Distribution of Heavy Metal and Enrichment Degree in Core Sediments from Erdek Gulf

Kaya T. N. A. , Sari E., KURT M. A. , Acar D.



The Gulf of Erdek is located in southwest Marmara Sea. Average and maximum depths are around 34 and 55 m, respectively. The study area is less polluted by pollutants of anthropogenic origin than the other gulfs (Izmit, Gemlik) in the Marmara Sea. The main source of fresh water and sediments in the gulf are the Gonen and Karabiga Rivers. These rivers, which receive pollution load from domestic, industries (ceramic factories and leather industry) and agricultural waste water from Gonen and Biga towns, drain into the Marmara Sea. In this study, distribution of historical heavy metal contamination derived from anthropogenic and/or natural origin was investigated in a 174-cm long core sediment collected from the mouth of the Gonen River at -16 m water depth. Heavy metal enrichment in the region was determined by analysing heavy metal (Cu, Pb, As, Zn, Cr and Co), grain size and total organic carbon (TOC) contents.

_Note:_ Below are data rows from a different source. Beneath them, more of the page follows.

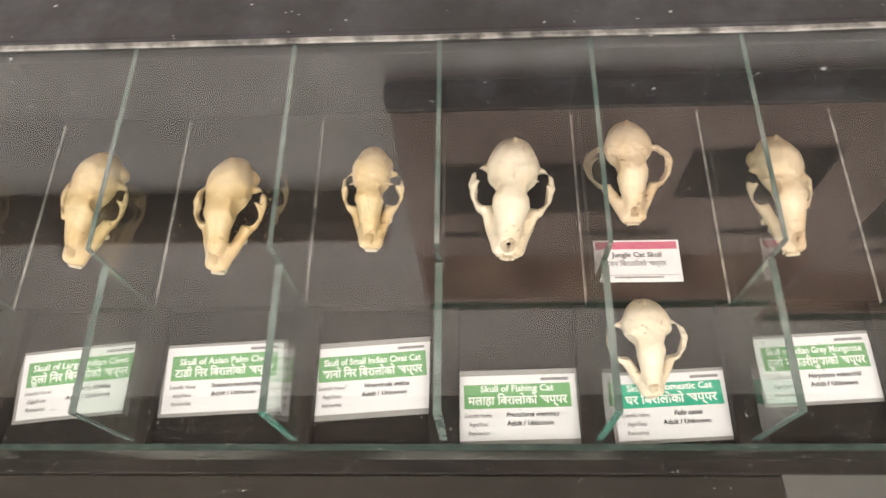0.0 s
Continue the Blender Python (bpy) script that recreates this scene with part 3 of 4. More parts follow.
for k, x in enumerate(COLS):
    for name, ya, yb, tall in (("glass_divider", 0.286, 0.494, 0.128), ("glass_divider", 0.168, 0.284, 0.098)):
        g = thing(name, "upright greenish glass divider between the skull compartments", "glass divider", "glass dividers")
        z0 = BED + 0.0045
        half = 0.002 if tall > 0.1 else 0.003
        s = part("sheet", block(x - half, x + half, ya, yb, z0, z0 + tall), EDGE_GLASS if tall > 0.1 else MILKY_GLASS, g)
        s.visible_shadow = False
        e = part("top_edge", block(x - half + 0.0002, x + half - 0.0002, ya, yb, z0 + tall, z0 + tall + 0.0008), PALE_EDGE, g, "cut edge of the glass")
        e.visible_shadow = False
        e = part("front_edge", block(x - half - 0.0001, x + half + 0.0001, ya - 0.0012, ya, z0, z0 + tall), DARK_EDGE if tall > 0.1 else (GREEN_EDGE if k % 2 else PALE_EDGE), g, "cut edge of the glass")
        e.visible_shadow = False
        if tall > 0.1:
            part("glue_line", block(x - 0.0023, x - 0.0004, ya, yb, z0 - 0.0004, z0 + 0.0004), PUTTY, g, "pale line of glue")
front = thing("glass_strip", "low upright strip of greenish glass across the case front", "glass divider")
s = part("sheet", block(-0.65, 0.48, 0.1515, 0.1555, BED + 0.0045, BED + 0.046), STRIP_GLASS, front)
s.visible_shadow = False
s = part("top_edge", block(-0.65, 0.48, 0.151, 0.156, BED + 0.0461, BED + 0.0472), DARK_EDGE, front)
s.visible_shadow = False
spare = thing("grey_card", "blank pale grey card lying at the case front", "card")
part("card", block(-0.083, 0.083, -0.024, 0.024, 0, 0.0012, 0.0003), shader("grey_card_stock", (0.10, 0.095, 0.088), 0.6, grain=0.06, scale=30), spare)
spare.matrix_world = pose_on(0.332, 0.123, BED + 0.0015, 2.5)


def rest_on(ob, me, x, y, z, turn, tip, roll):
    """Sets a solid down so that its lowest point touches the board."""
    m = pose(0, 0, 0, tip, roll, turn)
    low = min((m @ v.co).z for v in me.vertices)
    ob.matrix_world = pose(x, y, z - low, tip, roll, turn)


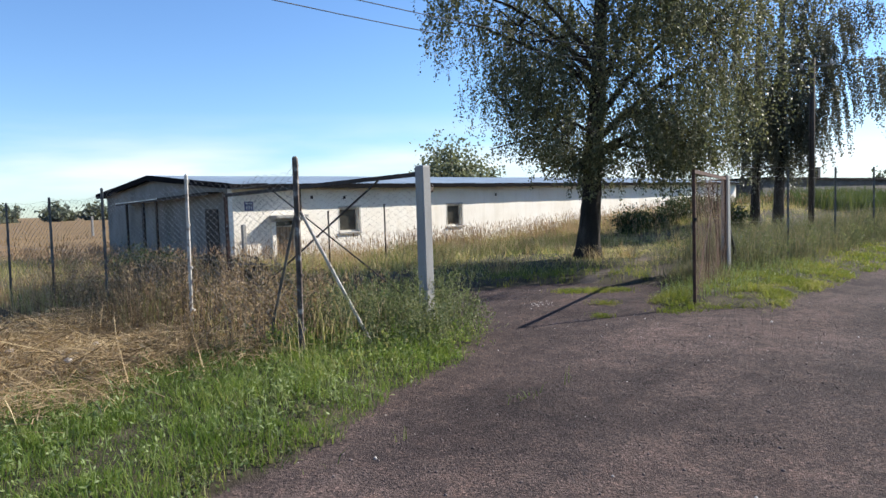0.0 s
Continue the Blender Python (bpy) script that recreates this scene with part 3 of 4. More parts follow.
LEFT = [(-5.62, 3.84, 2.05, M_PIPE), (-7.93, 3.86, 2.0, M_PALE), (-10.6, 3.87, 1.94, M_GREY), (-12.93, 3.87, 1.87, M_GREY), (-15.44, 3.87, 1.84, M_GREY), (-18.0, 3.87, 1.83, M_GREY), (-20.6, 3.87, 1.82, M_GREY)]
for k, (x, y, top, mat) in enumerate(LEFT):
    fence_post(x, y, top, mat, 0.029 if k == 0 else 0.022, (0.02 * math.sin(k * 2), 0.02))
for k, (p, q) in enumerate(zip(LEFT, LEFT[1:])):
    s = Shape()
    net(s, (p[0] - 0.03, p[1] + 0.03), (q[0] + 0.03, q[1] + 0.03), 0.12, (p[2] + q[2]) / 2 - 0.06, 0.075 if k < 3 else 0.11, 0.0016 if k < 3 else 0.002, 0.1 if k < 2 else 0.05, 0.03, k + 3)
    for h in (0.2, 1.0, 1.82):
        s.tube([(p[0], p[1] + 0.03, h), ((p[0] + q[0]) / 2, p[1] + 0.03, h - 0.04), (q[0], q[1] + 0.03, h)], 0.002, 3, False)
    tagged(s.make("chain_link_net", M_WIRE), "sagging weathered chain-link wire netting between posts", "fence net", "nets of the wire fence")
tagged(Shape().tube([(-5.6, 3.86, 1.52), (-5.51, 4.62, 0.1)], 0.017, 8).make("fence_brace", M_PALE), "pale painted pipe brace on the corner post", "brace", "braces of the corner post")
tagged(Shape().tube([(-5.66, 3.85, 1.5), (-6.35, 3.88, 0.05)], 0.015, 8).make("fence_brace", M_GREY), "grey pipe brace on the corner post", "brace", "braces of the corner post")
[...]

According to the results obtained, average Cu, Pb, Zn, Cr and Co values in the core are 16, 68, 10, 26, 111 and 4 mg.kg(-1), respectively. The mean distribution of gravel, sand, silt and clay are 0.1, 1, 28.5 and 70.4%, respectively. TOC values range between 0.5 and 1.9%. Enrichment factor (EF) was calculated throughout the core to reveal the pollution history of the study area more clearly. Mean EF values through the vertical profile of the core are EF-Pb 12.2, EF-As 4.8, EF-Cr 3.3, EF-Zn 1.1, EF-Cu 0.9, and EF-Co 0.7. Based on Sutherland's (2000) enrichment factor contamination categories, core sediments were moderately contaminated with Cr and As, and contaminated significantly with Pb. The study area was not contaminated with Co, Cu and Zn. The EF-Pb, EF-As and EF-Cr values indicate that untreated anthropogenic waste water with agricultural and industrial origin (leather industry) was supplied into the gulf.